Last year the Association of British Credit Unions (Abcul) launched a sector-wide consultation to gather views from members and non-members about a future strategy for credit unions.
“We are not looking to repeat any past mistakes,” chief executive Robert Kelly told the trade body’s annual conference in Manchester, where he announced a five-year strategy based on the consultation. The document, Vision 2025, says credit unions need to evolve, become more digitally efficient, and offer a wider range of services. It also sets out Abcul’s role in driving the movement forward.
The consultation focused on four key themes: sustainability, relevance, collaboration and purpose. Around 94% of respondents said they want Abcul to build bridges across trade body movement. Those taking part also also want Abcul to facilitate and coordinate strategic mergers (95%), and develop new services. And 86% want Abcul to develop new paid-for services, with 60% calling on it set standards and benchmarks.
In terms of sustainability, 92% said growth was a priority for their credit union while 70% identified growth as their top goal. On relevance, respondents agreed that partnership with fintech providers was a key route to going digital. Around a third of respondents were content to offer the traditional savings and unsecured personal loans only model.
When asked questions about collaboration, 85% of respondents actively support the idea that credit unions in Britain should work together to develop credit union service organisations.
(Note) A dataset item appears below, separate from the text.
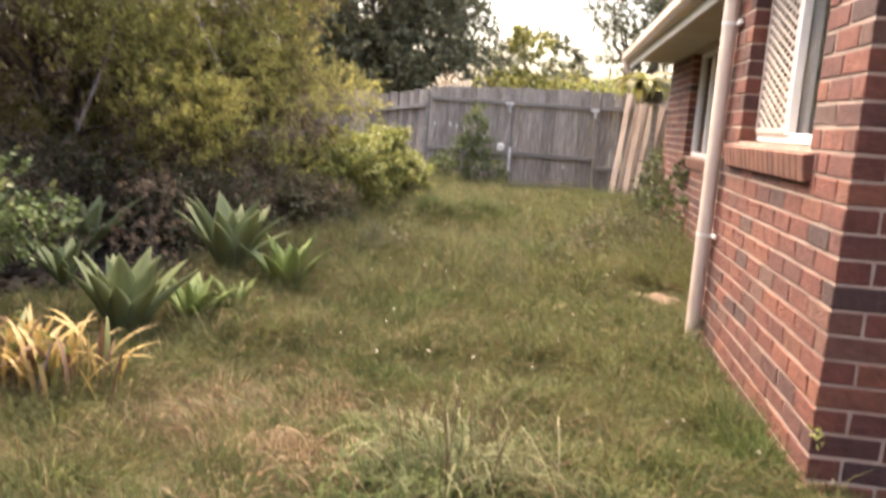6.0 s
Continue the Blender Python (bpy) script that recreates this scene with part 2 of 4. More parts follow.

A key finding around purpose was that 88% of respondents support the idea of Abcul taking the lead on developing data on who credit unions are serving and the social value they create.
After canvassing views through a series of events, individual meetings and an online survey, Abcul explored the key findings to establish evidence for policy changes and set out a roadmap for the development of products and services to support the sector’s strategic aims.
Strategy objectives include credit unions becoming digital-front providers of savings, lending and payment products, and closer co-operation between credit unions informally as well as through credit union service organisations. The vision also sees credit union build a traditional and digital marketing skills base within the sector to drive awareness.
Abcul’s role in this process, as envisioned by respondents, will include consulting further on coordinating and supporting strategic mergers, developing a paid compliance service for credit unions to share the cost of regulatory burdens, and building on existing core services. Furthermore, Abcul will focus on attracting additional capital investment into the sector, support the Credit Union Foundation as its delivers a bespoke leadership and management school for credit unions, develop a marketing service and facilitate the sector’s navigation of the FinTech environment. In addition, Abcul will be working on developing a “clear and compelling narrative around the role of credit unions in extending access to affordable credit” and a shared data service providing clear intelligence for credit unions to analyse business activity.
To deepen collaboration, Abcul and other organisations will facilitate the development of credit union-owned and led CUSOs and explore the development of a system of standards and benchmarks for credit unions.
Mr Kelly added that it was important to remember that the strategy was not to be imposed on all credit unions and that some were not as far as others. “For some legislative reform and new products and services are not a priority,” he explained. His advice for those credit unions is to ensure that in five years’ time they are in a sustainable situation.
“Can we afford not to go down this route? No,” he said.
Abcul will be publishing a document with further details about the strategy and how it plans to stay on track later in May.